→ Source excerpt:
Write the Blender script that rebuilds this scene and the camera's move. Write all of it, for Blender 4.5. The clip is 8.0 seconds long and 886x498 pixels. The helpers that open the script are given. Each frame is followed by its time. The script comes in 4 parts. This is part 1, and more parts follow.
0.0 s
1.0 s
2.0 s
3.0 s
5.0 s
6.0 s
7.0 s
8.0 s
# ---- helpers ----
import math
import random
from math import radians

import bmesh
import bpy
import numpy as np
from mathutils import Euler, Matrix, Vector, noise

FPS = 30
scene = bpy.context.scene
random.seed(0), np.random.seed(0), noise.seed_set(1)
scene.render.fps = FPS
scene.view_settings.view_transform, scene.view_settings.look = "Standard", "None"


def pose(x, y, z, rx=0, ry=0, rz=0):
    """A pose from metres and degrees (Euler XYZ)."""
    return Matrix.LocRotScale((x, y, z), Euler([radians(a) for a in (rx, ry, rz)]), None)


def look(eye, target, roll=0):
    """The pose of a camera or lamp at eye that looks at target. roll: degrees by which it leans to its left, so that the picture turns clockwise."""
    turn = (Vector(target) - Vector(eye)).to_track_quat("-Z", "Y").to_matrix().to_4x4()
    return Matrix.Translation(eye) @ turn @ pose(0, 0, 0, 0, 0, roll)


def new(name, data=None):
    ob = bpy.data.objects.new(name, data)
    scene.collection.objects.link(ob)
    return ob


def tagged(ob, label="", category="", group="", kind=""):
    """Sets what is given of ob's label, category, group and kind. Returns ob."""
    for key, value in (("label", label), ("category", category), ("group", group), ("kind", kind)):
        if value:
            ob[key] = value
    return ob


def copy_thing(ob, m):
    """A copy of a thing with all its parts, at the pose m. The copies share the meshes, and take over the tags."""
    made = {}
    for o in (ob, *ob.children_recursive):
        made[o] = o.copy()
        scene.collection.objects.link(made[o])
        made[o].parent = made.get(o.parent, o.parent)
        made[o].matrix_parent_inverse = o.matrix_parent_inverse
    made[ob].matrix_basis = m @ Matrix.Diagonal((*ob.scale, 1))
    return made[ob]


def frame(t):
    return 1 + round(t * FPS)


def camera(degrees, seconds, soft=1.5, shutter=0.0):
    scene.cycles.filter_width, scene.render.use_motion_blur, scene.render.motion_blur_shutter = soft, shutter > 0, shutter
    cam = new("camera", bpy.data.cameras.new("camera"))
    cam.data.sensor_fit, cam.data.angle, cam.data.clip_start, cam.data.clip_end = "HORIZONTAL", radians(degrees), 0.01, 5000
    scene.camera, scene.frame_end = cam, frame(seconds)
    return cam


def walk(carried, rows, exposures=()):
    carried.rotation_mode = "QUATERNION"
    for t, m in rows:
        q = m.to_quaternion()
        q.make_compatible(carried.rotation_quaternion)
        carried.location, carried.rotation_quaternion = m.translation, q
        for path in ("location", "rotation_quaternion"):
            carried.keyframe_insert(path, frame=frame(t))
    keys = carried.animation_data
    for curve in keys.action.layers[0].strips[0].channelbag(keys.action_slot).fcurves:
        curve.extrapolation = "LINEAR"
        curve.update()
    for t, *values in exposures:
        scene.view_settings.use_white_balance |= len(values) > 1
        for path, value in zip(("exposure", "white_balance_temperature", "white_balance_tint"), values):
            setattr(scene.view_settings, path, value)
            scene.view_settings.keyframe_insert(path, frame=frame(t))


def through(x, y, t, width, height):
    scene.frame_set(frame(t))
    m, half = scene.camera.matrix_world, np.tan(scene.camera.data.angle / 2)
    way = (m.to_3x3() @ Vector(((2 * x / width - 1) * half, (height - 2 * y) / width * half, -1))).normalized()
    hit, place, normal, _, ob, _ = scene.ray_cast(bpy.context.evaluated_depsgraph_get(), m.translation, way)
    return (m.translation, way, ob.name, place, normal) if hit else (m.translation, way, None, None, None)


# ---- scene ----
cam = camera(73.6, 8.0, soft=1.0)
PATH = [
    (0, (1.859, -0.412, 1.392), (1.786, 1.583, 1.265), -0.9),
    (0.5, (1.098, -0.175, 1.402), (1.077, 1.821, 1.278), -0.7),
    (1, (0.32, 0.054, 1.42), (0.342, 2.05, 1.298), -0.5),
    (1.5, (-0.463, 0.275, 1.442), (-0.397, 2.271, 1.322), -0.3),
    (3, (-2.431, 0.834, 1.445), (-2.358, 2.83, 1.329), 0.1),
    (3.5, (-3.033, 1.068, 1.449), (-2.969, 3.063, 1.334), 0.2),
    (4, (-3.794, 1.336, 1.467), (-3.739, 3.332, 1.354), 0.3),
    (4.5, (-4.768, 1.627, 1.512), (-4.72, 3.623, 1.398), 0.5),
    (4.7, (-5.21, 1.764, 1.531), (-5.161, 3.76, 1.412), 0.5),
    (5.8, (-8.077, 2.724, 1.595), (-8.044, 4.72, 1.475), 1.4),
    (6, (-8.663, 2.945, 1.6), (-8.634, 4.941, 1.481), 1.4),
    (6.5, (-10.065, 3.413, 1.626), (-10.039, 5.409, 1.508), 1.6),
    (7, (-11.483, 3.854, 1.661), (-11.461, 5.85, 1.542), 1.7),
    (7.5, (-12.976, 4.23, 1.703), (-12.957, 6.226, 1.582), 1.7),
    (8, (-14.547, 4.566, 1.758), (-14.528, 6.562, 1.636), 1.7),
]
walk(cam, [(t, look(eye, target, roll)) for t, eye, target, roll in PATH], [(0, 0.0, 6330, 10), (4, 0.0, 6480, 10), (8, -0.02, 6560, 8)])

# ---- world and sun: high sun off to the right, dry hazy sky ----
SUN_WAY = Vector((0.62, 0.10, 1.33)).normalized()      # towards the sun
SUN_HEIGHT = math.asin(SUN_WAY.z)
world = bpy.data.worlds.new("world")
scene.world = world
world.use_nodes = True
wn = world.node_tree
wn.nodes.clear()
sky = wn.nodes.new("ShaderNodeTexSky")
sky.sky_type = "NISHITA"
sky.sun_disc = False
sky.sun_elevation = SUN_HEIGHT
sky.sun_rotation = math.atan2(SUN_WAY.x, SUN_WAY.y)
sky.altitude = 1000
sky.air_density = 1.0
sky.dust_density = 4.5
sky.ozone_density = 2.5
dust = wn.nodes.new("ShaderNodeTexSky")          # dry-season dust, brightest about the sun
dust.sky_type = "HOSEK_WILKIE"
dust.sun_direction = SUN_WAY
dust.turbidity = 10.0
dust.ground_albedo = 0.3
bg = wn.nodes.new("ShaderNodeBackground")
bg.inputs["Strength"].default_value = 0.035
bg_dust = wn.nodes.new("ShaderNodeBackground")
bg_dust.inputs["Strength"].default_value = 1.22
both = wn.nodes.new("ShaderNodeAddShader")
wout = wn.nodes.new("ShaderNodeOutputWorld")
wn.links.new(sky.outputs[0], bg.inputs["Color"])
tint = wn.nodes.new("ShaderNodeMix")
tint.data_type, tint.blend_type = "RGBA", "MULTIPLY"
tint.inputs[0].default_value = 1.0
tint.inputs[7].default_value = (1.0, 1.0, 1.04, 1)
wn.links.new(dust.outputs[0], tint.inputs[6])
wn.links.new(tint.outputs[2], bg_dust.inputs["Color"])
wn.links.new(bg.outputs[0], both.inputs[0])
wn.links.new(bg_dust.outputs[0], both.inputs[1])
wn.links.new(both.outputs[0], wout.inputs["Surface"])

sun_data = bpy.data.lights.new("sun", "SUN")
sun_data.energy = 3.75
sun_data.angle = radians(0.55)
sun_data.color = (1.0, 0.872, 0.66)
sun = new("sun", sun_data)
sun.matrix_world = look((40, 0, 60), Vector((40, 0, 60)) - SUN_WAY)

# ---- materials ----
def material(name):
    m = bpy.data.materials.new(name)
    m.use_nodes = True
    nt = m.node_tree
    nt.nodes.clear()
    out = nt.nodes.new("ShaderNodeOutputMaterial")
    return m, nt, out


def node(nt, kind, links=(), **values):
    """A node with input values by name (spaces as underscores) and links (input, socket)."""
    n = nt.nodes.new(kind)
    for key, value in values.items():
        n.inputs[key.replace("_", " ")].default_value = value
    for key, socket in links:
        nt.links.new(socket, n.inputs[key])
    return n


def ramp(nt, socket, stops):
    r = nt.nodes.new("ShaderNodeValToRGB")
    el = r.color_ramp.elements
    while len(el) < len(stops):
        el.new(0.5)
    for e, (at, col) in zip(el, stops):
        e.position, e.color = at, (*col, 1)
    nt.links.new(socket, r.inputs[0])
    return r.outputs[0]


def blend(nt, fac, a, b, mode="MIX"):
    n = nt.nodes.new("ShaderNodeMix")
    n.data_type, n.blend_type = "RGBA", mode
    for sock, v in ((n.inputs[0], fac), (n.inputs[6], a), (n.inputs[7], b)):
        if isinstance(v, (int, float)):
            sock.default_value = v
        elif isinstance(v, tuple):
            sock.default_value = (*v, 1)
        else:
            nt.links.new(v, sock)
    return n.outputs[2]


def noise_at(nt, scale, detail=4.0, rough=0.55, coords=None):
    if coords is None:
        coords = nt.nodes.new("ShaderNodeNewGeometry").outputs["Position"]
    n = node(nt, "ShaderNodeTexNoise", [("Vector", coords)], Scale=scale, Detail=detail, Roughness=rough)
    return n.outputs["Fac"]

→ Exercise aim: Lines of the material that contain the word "location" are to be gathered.

→ Solution for this problem:
        carried.location, carried.rotation_quaternion = m.translation, q
        for path in ("location", "rotation_quaternion"):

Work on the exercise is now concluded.